• Recorded information

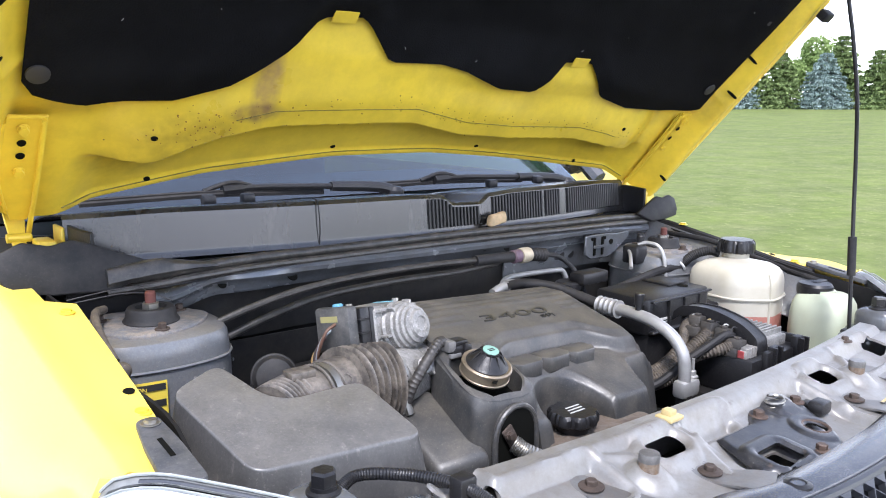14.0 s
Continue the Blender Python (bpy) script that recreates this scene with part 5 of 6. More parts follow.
part("plug_clip", merge(rbox(-0.284, -0.270, 0.312, 0.338, 0.944, 0.960, 0.003), rbox(-0.281, -0.262, 0.310, 0.318, 0.936, 0.942, 0.001)), mat("pale_plug", (0.12, 0.12, 0.118), 0.5, var=0.3, scale=60, dust=0.4), hs)
# arch: proud rim and dark mouth
arch = []
for j in range(13):
    t = math.pi * j / 12
    arch.append((-0.250 + 0.038 * math.cos(t), hy0 - 0.006, 0.850 + 0.042 * math.sin(t)))
rim = [(-0.212, hy0 - 0.008, 0.775)] + arch + [(-0.288, hy0 - 0.008, 0.775)]
part("arch_rim", merge(tube(rim, 0.0042, 10, 1), thicken(loft([[Vector(q) + Vector((0, -0.002, 0)) for q in rim], [Vector(q) + Vector((0, 0.02, 0)) for q in rim]]), 0.003)), COVER, hs)
mouth = bmesh.new()
mouth.faces.new([mouth.verts.new((x, y + 0.003, z)) for x, y, z in rim])
part("arch_mouth", thicken(mouth, 0.004), SLOT, hs)
part("arch_bracket", move(merge(rbox(-0.009, 0.009, -0.002, 0.002, -0.024, 0.022, 0.003), hexbolt((-0.001, -0.002, 0.010), 0.0055, 0.006, 1.3, (0, -1, 0))), Matrix.Translation((-0.262, 0.209, 0.850)) @ Matrix.Rotation(radians(-32), 4, "Y")), RUST, hs)
part("pipe_in_arch", ribbed([(-0.256, 0.212, 0.842), (-0.246, 0.195, 0.832), (-0.222, 0.165, 0.820), (-0.19, 0.14, 0.812)], 0.0115, 22, 0.12, 14, 5), STEEL, hs)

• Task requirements
Reproduce the listing word for word and omit its pictures.

• Exercise response
14.0 s
Continue the Blender Python (bpy) script that recreates this scene with part 5 of 6. More parts follow.
part("plug_clip", merge(rbox(-0.284, -0.270, 0.312, 0.338, 0.944, 0.960, 0.003), rbox(-0.281, -0.262, 0.310, 0.318, 0.936, 0.942, 0.001)), mat("pale_plug", (0.12, 0.12, 0.118), 0.5, var=0.3, scale=60, dust=0.4), hs)
# arch: proud rim and dark mouth
arch = []
for j in range(13):
    t = math.pi * j / 12
    arch.append((-0.250 + 0.038 * math.cos(t), hy0 - 0.006, 0.850 + 0.042 * math.sin(t)))
rim = [(-0.212, hy0 - 0.008, 0.775)] + arch + [(-0.288, hy0 - 0.008, 0.775)]
part("arch_rim", merge(tube(rim, 0.0042, 10, 1), thicken(loft([[Vector(q) + Vector((0, -0.002, 0)) for q in rim], [Vector(q) + Vector((0, 0.02, 0)) for q in rim]]), 0.003)), COVER, hs)
mouth = bmesh.new()
mouth.faces.new([mouth.verts.new((x, y + 0.003, z)) for x, y, z in rim])
part("arch_mouth", thicken(mouth, 0.004), SLOT, hs)
part("arch_bracket", move(merge(rbox(-0.009, 0.009, -0.002, 0.002, -0.024, 0.022, 0.003), hexbolt((-0.001, -0.002, 0.010), 0.0055, 0.006, 1.3, (0, -1, 0))), Matrix.Translation((-0.262, 0.209, 0.850)) @ Matrix.Rotation(radians(-32), 4, "Y")), RUST, hs)
part("pipe_in_arch", ribbed([(-0.256, 0.212, 0.842), (-0.246, 0.195, 0.832), (-0.222, 0.165, 0.820), (-0.19, 0.14, 0.812)], 0.0115, 22, 0.12, 14, 5), STEEL, hs)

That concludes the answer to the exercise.